La soledad

La soledad es quedarse sin reflejo en el espejo.

La soledad no viene desde afuera, nos habita, pero no está dada por la ausencia de compañía, sino, más bien, por una cierta orfandad de cariño alojada en el pozo más profundo del alma; es posible sentir su agobio aun en medio de una multitud.

Es ser objeto de la indiferencia, absorber rechazos a borbotones y guardarlos dentro, sentirlos en bucle una y otra vez. Se nutre de desencantos.

Es perplejidad, es no encontrar respuestas, es no entender los porqués de las garras afiladas, hirientes y gratuitas, es levantar muros para confinar corazones rotos.
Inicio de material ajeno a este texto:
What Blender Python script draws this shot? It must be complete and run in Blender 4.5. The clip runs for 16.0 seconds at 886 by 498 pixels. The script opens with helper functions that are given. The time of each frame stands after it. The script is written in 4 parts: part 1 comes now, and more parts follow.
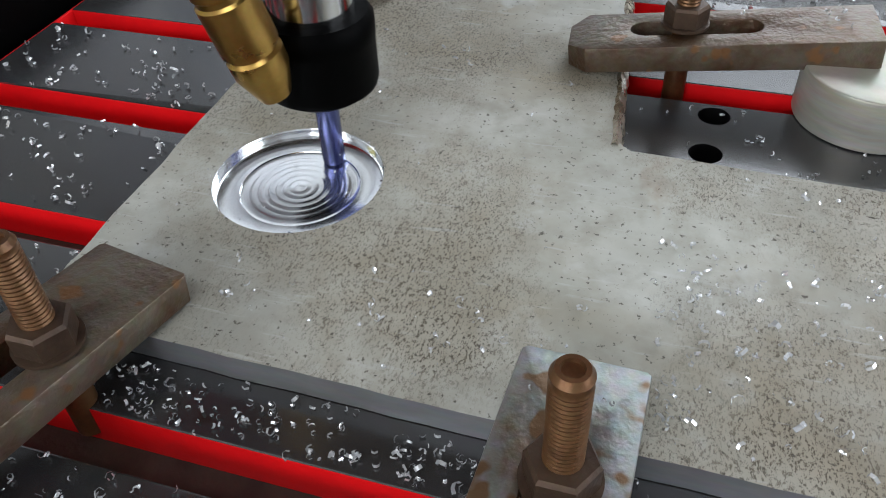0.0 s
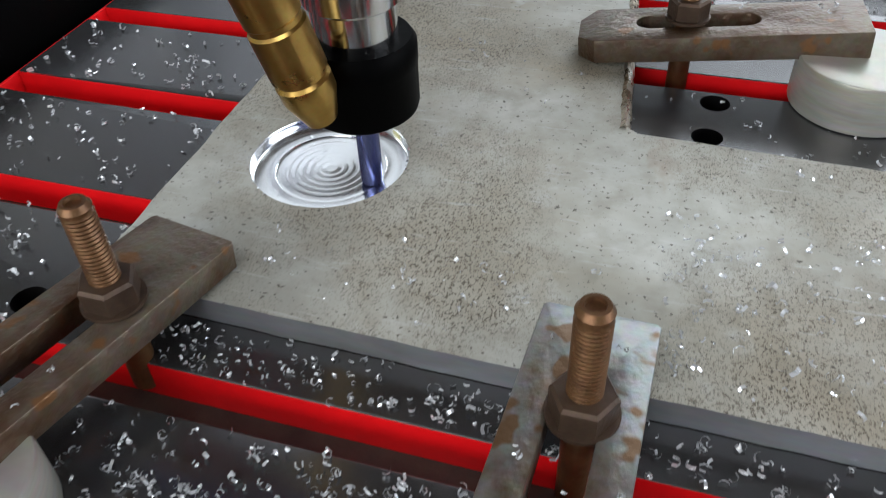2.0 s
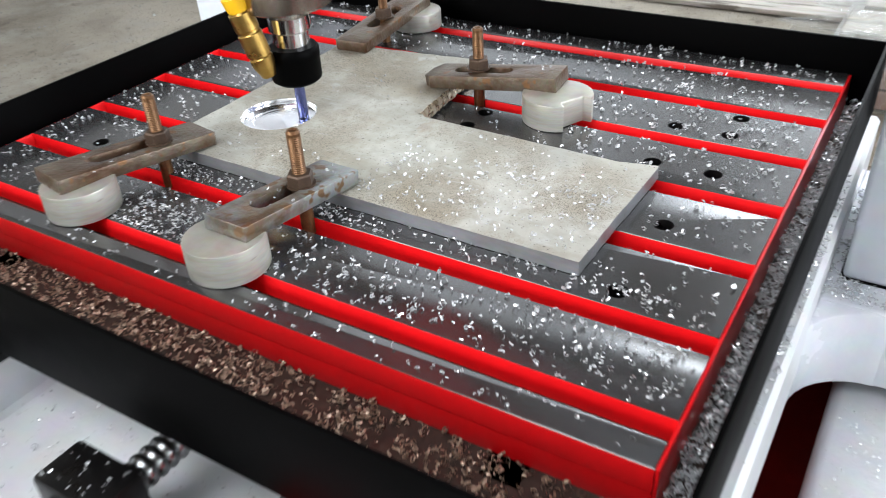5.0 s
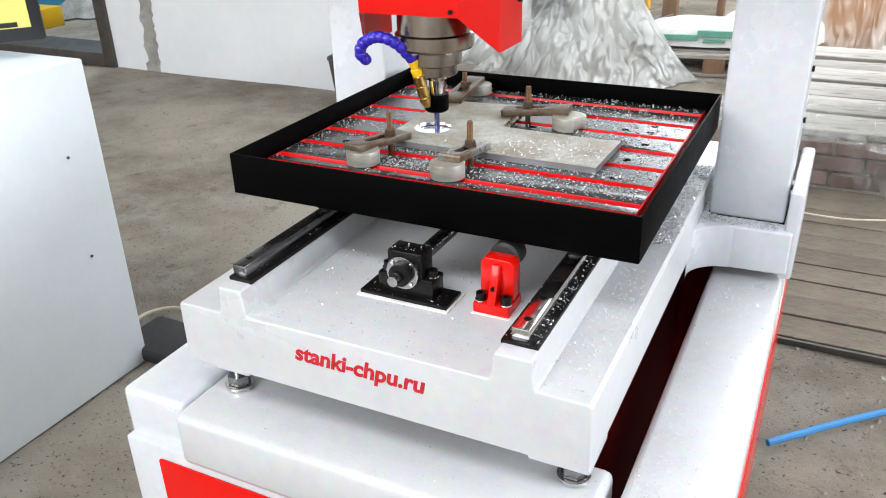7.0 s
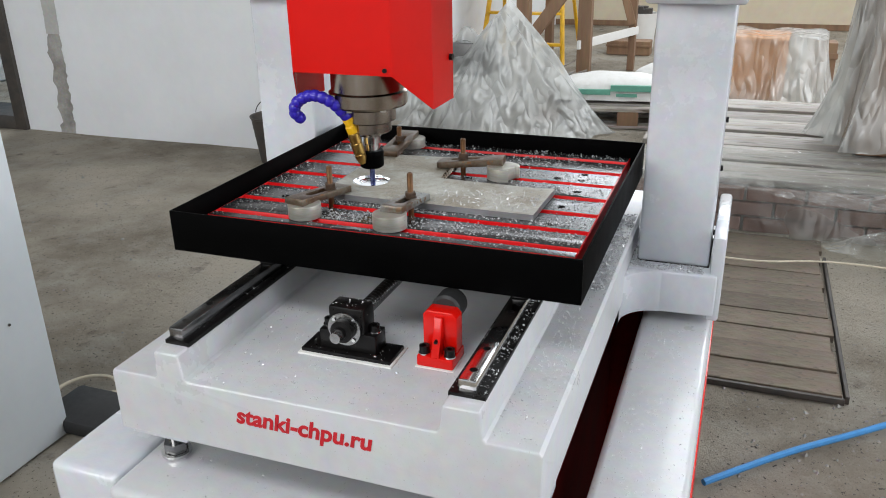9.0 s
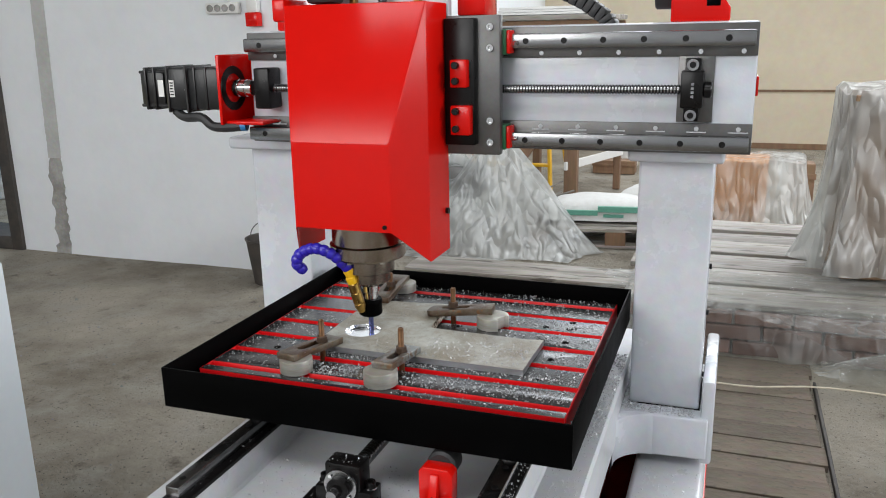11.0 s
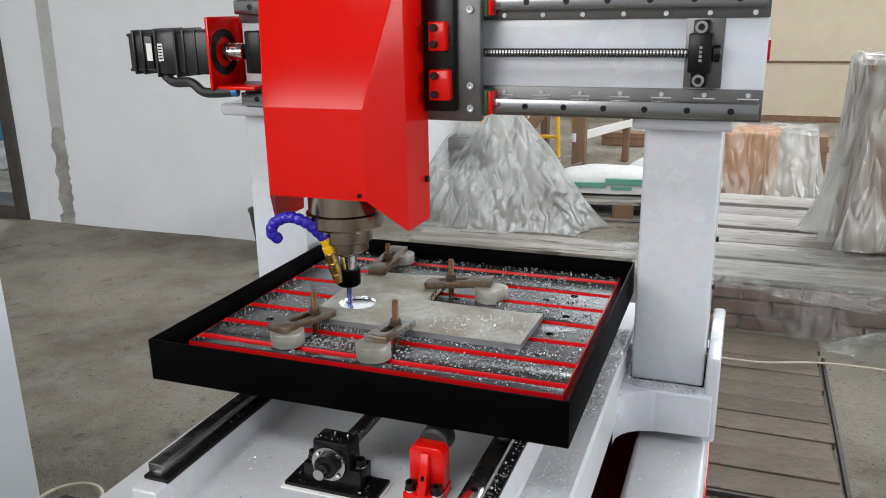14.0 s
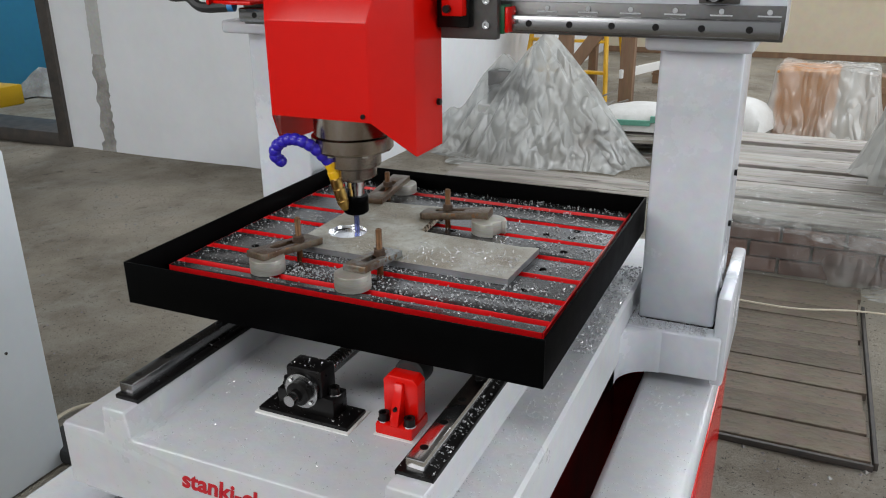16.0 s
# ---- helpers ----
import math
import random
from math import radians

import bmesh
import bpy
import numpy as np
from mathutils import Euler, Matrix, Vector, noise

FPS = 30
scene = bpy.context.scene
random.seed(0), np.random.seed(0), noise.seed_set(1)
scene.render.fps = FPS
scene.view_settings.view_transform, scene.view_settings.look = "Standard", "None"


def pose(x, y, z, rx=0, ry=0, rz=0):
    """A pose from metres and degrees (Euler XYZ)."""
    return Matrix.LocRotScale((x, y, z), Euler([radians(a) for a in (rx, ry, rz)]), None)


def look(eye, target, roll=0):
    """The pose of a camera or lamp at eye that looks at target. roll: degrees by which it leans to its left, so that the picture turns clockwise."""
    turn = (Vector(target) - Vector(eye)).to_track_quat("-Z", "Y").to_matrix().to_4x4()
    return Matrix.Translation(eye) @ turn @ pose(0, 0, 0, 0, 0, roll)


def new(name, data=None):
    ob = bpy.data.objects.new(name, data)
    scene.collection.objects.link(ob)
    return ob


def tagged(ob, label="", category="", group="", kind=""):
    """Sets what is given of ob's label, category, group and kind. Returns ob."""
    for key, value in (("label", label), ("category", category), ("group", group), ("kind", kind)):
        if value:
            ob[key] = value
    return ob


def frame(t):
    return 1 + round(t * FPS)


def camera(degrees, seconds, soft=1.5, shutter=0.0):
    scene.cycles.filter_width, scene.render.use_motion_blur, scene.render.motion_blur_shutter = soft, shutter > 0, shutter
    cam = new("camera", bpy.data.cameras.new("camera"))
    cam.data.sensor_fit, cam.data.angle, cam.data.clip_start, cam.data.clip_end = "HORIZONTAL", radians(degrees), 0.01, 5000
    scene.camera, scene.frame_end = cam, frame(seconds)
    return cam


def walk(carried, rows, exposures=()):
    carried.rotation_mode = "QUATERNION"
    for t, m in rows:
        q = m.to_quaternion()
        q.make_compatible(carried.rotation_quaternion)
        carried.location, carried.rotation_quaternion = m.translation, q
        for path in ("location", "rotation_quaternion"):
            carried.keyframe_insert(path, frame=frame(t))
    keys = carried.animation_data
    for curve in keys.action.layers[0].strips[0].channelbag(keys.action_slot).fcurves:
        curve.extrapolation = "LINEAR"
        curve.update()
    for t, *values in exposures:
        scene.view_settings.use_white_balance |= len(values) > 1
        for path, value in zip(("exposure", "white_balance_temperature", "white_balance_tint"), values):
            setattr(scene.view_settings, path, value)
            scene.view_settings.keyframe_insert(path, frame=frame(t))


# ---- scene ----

Tras esas defensas nace la soledad, que no siempre es mala compañía. En ocasiones es amable; con ella se puede dialogar.

Es mirar desde el otro lado de un despeñadero insondable, reunir un hatajo de ilusiones, saltarlo y chocar contra sonrisas rotas, forzadas, cosidas a rostros de metal. Es perder el deseo de pertenecer y renovar las ansias de pertenecerse, es aislarse, es dejar de sentir interés; la empatía es un camino de doble vía.

Es sentir como la caricia de una pluma lacera la piel, es llegar a no soportar el calor humano. Es preferirla a ella y solo a ella, por sobre todo lo demás.

Es quedarse sin reflejo en el espejo.